[WHAT TO PRODUCE] Quote verbatim every line from the line containing "5. More parts follow." to the line containing "pocket oscilloscope with", inclusive of both, and no other line.

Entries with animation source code

'''

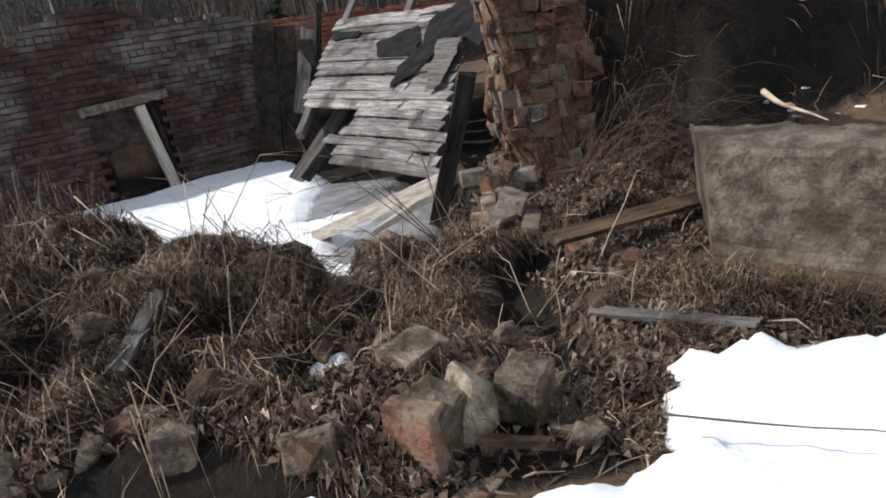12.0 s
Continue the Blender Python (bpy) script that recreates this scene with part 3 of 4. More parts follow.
def set_brick(me, x, y, z, turn):
    ob = new("brick", me)
    ob.parent = pillar
    ob.matrix_parent_inverse = pillar.matrix_world.inverted()
    ob.matrix_world = frame_p @ Matrix.Translation((x, y, z)) @ Matrix.Rotation(turn + prng.uniform(-0.05, 0.05), 4, "Z") @ Matrix.Rotation(prng.uniform(-0.06, 0.06), 4, "Y") @ Matrix.Rotation(prng.uniform(-0.05, 0.05), 4, "X")


z, row = 0.05, 0
while z < 1.84:
    lo, hi = pillar_left(z), 0.31 - 0.22 * max(0.0, z - 1.6)
    gone = 0.12 + 0.7 * max(0.0, z - 1.1)
    for y in (-0.25, 0.25):
        x = lo + (0.06 if row % 2 else 0)
        while x < hi - 0.05:
            half = prng.random() < 0.74
            w = 0.125 if half else 0.238
            if prng.random() > gone:
                set_brick(pk[6 + prng.randrange(8)] if half else pk[prng.randrange(6)], x + w / 2, y + (1 if y < 0 else -1) * prng.uniform(-0.004, 0.04), z, 0)
            x += w
    for x in (lo + 0.045, hi - 0.045):
        for k in range(3):
            if prng.random() > gone:
                set_brick(pk[6 + prng.randrange(8)], x + prng.uniform(-0.02, 0.02), -0.13 + 0.13 * k, z, math.pi / 2)
    z += PH
    row += 1
bm = worn_box(0.57, 0.56, 1.92, prng, 0.01, 0.02, 16)
for vv in bm.verts:
    h = vv.co.z + 0.96
    side = (vv.co.x + 0.285) / 0.57
    vv.co.x = pillar_left(h) * (1 - side) + (0.29 - 0.22 * max(0.0, h - 1.6)) * side
    bump = noise.noise(vv.co * 9) * 0.045 + noise.noise(vv.co * 23) * 0.040
    vv.co.x += bump * (1 if side > 0.5 else -1)
    vv.co.y += bump * (1 if vv.co.y > 0 else -1)
    vv.co.z += 0.06 * noise.noise(Vector((vv.co.x * 8, vv.co.y * 8, 3.0))) * smooth(h, 1.6, 1.9)
o = part("mortar_core", bm, M_PMORTAR, pillar, "crumbly orange lime mortar")
o.matrix_parent_inverse = pillar.matrix_world.inverted()
o.matrix_world = frame_p @ Matrix.Translation((0.0, 0.0, 0.94))

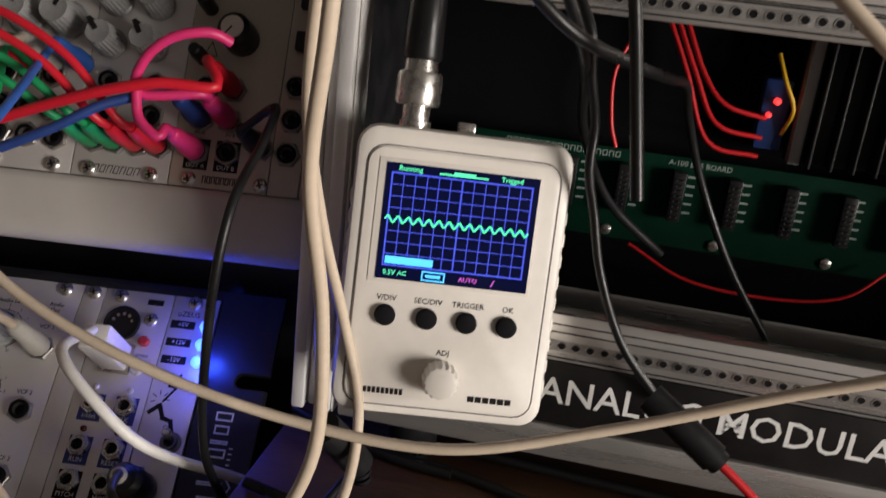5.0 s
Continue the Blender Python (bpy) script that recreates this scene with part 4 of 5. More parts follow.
for xx in (MR - 8.5, ML + 0.5):
    part("upper_side_wall", box(B(), xx, -4, -50, xx + 8, 133, 1.2, 2), case_white, white, "", FACE_M.inverted() @ UP)
part("top_bar", box(B(), ML + 1, 126, -50, MR - 1, 140, 1.0, 3), case_white, white, "", FACE_M.inverted() @ UP)

# ---- the pocket oscilloscope ----
sc = thing("pocket_oscilloscope", FACE_S, "off-white pocket oscilloscope with a lit blue grid screen", "oscilloscope")


def soft_plate(x0, y0, x1, y1, z0, z1, r, edge, seg=6):
    """Plate with rounded corners and softened front edge."""
    bm = B()
    rings = []
    for inset, z in ((0.8, z0), (0, z0 + 1.0), (0, z1 - edge), (edge * 0.3, z1 - edge * 0.3), (edge, z1)):
        ring = []
        for cx, cy, a in ((x1 - r, y1 - r, 0), (x0 + r, y1 - r, 90), (x0 + r, y0 + r, 180), (x1 - r, y0 + r, 270)):
            for i in range(seg + 1):
                t = radians(a + 90 * i / seg)
                ring.append(bm.verts.new((cx + (r - inset) * math.cos(t), cy + (r - inset) * math.sin(t), z)))
        rings.append(ring)
    n = len(rings[0])
    for a, b in zip(rings, rings[1:]):
        for i in range(n):
            bm.faces.new((a[i], a[(i + 1) % n], b[(i + 1) % n], b[i]))
    bm.faces.new(rings[-1])
    bm.faces.new(rings[0][::-1])
    return bm


part("housing", soft_plate(-12.6, -46.0, 58.4, 50.0, -23, -0.6, 7.5, 3.0), scope_white, sc)
for s, x in ((0, -13.2), (1, 57.6)):
    for k in range(9):
        part("grip_rib", box(B(), x, -34 + 7.2 * k, -19, x + 1.4, -29.4 + 7.2 * k, -4, 0.5), scope_white, sc)
gb = B()
rounded(gb, -8.8, -42.3, 54.6, 43.5, 6.0, 0.45)
for v in gb.verts:
    v.co.z = -0.52
part("bezel_groove", gb, greyink, sc, smooth=0)
part("face_plate", soft_plate(-8.2, -41.7, 54.0, 42.9, -1.5, 0.2, 5.5, 0.4), scope_white, sc)
part("screen_recess", box(B(), -4.6, -0.9, 0.22, 48.6, 39.6, 0.5, 0.1), scope_white, sc)
glass = mat("dark_screen_glass", (0.002, 0.002, 0.006), 0.35, 0, 0.1, 50, emit=(0.01, 0.02, 0.16), power=0.22, spec=0.08)
glow_blue = mat("screen_grid_light", (0.02, 0.03, 0.3), 0.3, 0, 0.1, 50, emit=(0.10, 0.13, 0.95), power=1.3)
glow_green = mat("screen_trace_light", (0.1, 0.4, 0.2), 0.3, 0, 0.1, 50, emit=(0.12, 0.95, 0.40), power=1.8)
glow_cyan = mat("screen_cyan_light", (0.1, 0.4, 0.6), 0.3, 0, 0.1, 50, emit=(0.10, 0.55, 1.0), power=1.9)
glow_pink = mat("screen_pink_light", (0.4, 0.1, 0.4), 0.3, 0, 0.1, 50, emit=(0.8, 0.12, 0.75), power=1.0)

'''

[THE SOLUTION]
Continue the Blender Python (bpy) script that recreates this scene with part 4 of 5. More parts follow.
for xx in (MR - 8.5, ML + 0.5):
    part("upper_side_wall", box(B(), xx, -4, -50, xx + 8, 133, 1.2, 2), case_white, white, "", FACE_M.inverted() @ UP)
part("top_bar", box(B(), ML + 1, 126, -50, MR - 1, 140, 1.0, 3), case_white, white, "", FACE_M.inverted() @ UP)

# ---- the pocket oscilloscope ----
sc = thing("pocket_oscilloscope", FACE_S, "off-white pocket oscilloscope with a lit blue grid screen", "oscilloscope")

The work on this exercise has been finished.